Anonymous Coward | more than 5 years ago | (#26382373)

I for one will miss the magazine. I have subscribed to it for years. The only thing that made me mad was when they stopped doing the Hsu and Chan comic in the back.

Beware (1)

Ozaark (881514) | more than 5 years ago | (#26383269)

I remember sending a fan art envelopes to those bastards when I was nine, (I can legally drink your beer now) and they do this to us? Well actually we did it to ourselves by celebrating this vast place we dubbed the 'web' so... damnit my shitty fan art isn't getting dibs on thousands of paper prints I almost made it onto. I say redemption. Your shitty fan art will never be printed again either. damnit.

Not only print media... (1)

clint999 (1277046) | more than 5 years ago | (#26383653)

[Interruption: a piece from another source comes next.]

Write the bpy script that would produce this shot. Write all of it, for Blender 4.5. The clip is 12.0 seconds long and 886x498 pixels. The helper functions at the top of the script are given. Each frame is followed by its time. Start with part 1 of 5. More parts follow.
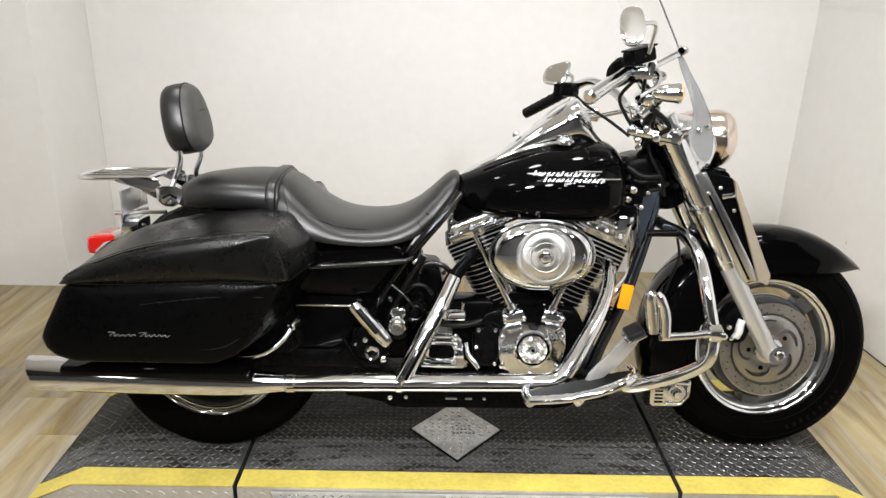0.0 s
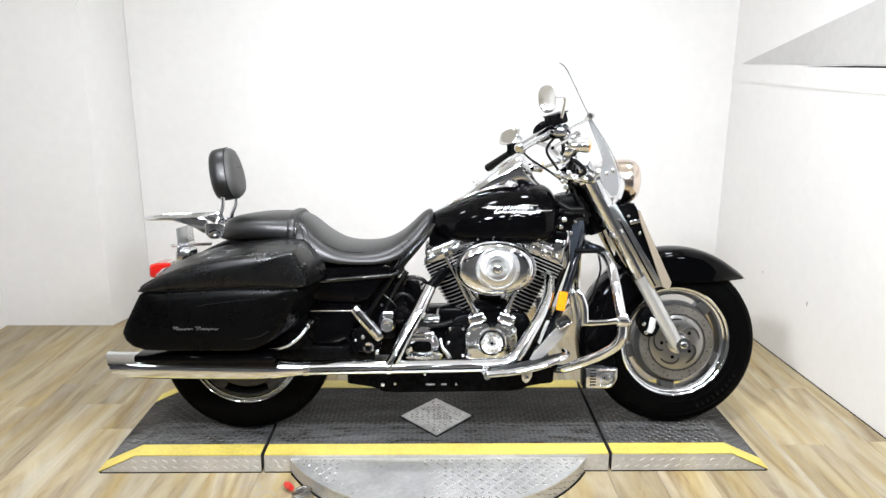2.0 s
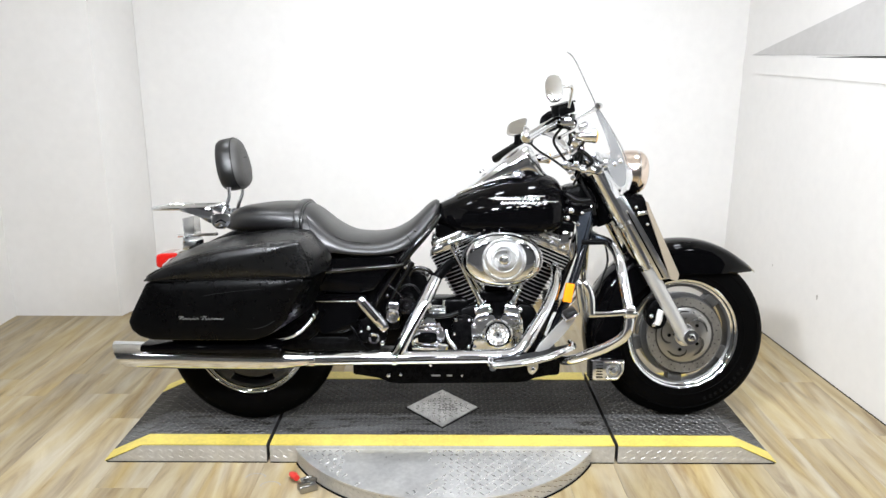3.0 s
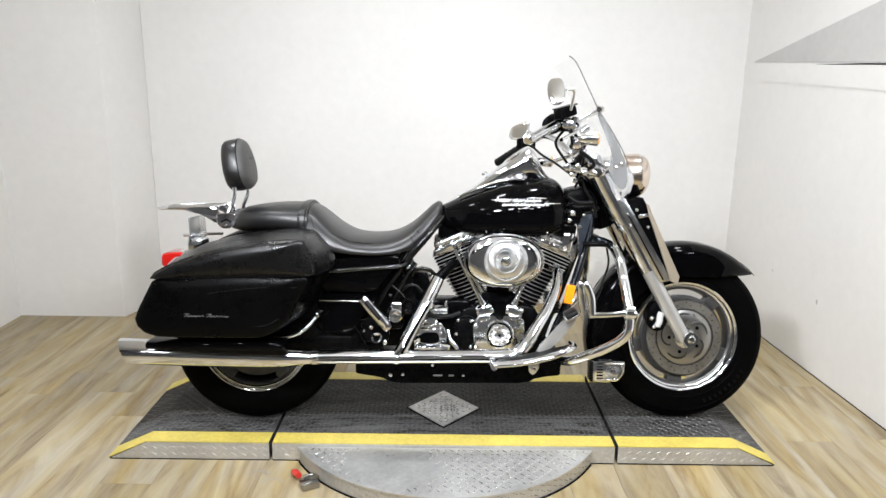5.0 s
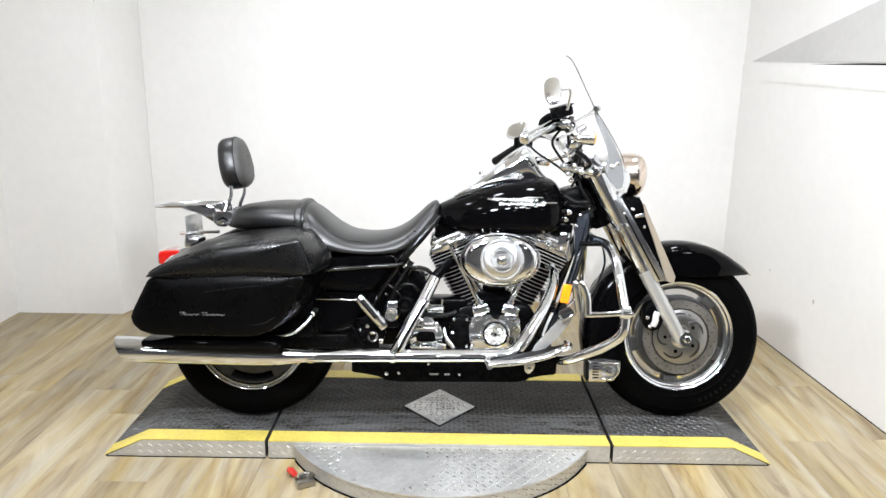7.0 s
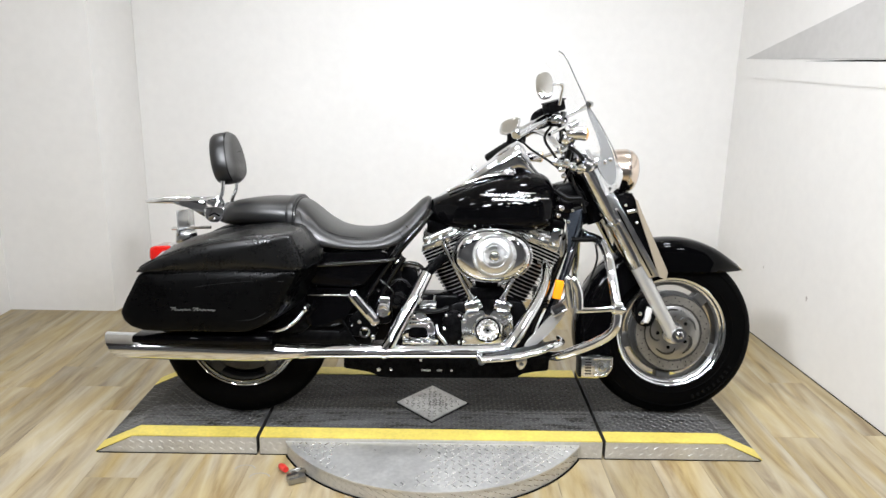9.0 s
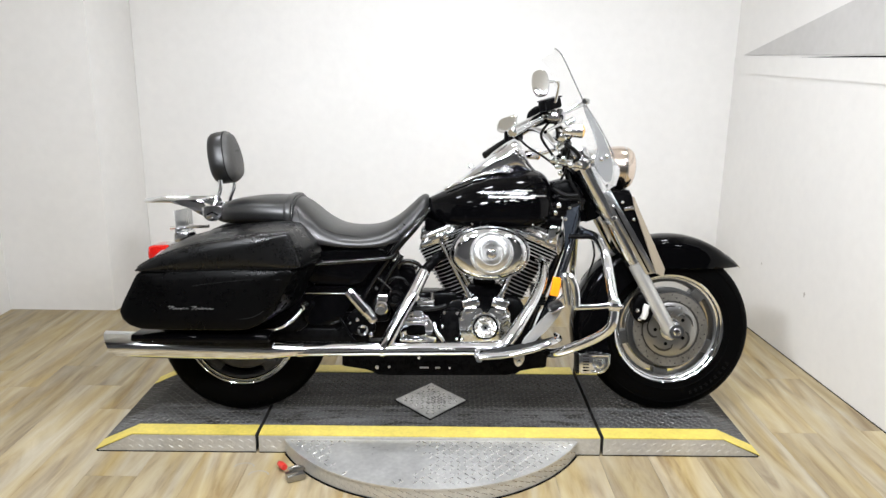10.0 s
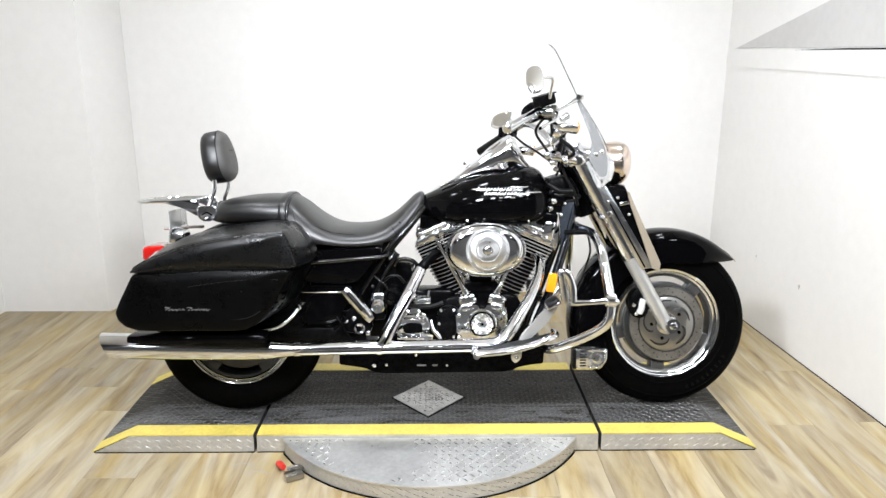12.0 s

What can printed magazines offer? Any kind of tangible, material bonus would likely be rather expensive, and there's just no way for magazines to compete with internet sites for content. Granted, there are some (myself included) who prefer reading a magazine for the whole "experience", but there's really no denying that if you want more current information you'll check online. I liked EGM because some of the information was interesting, some was funny (big fan of Hsu & Chan and Rest of the Crap), and ev

Awesome bus reading material (1)

Gizzmonic (412910) | more than 5 years ago | (#26486543)

Ah, I remember those halycon days of reading EGM on the bus on the way to school in the morning. It was the best way to figure out how to do those horribly convoluted moves in Mortal Kombat II. Then you could unleash them at the arcade and people would be impressed! Of course, arcades are pretty much dead too. Sad.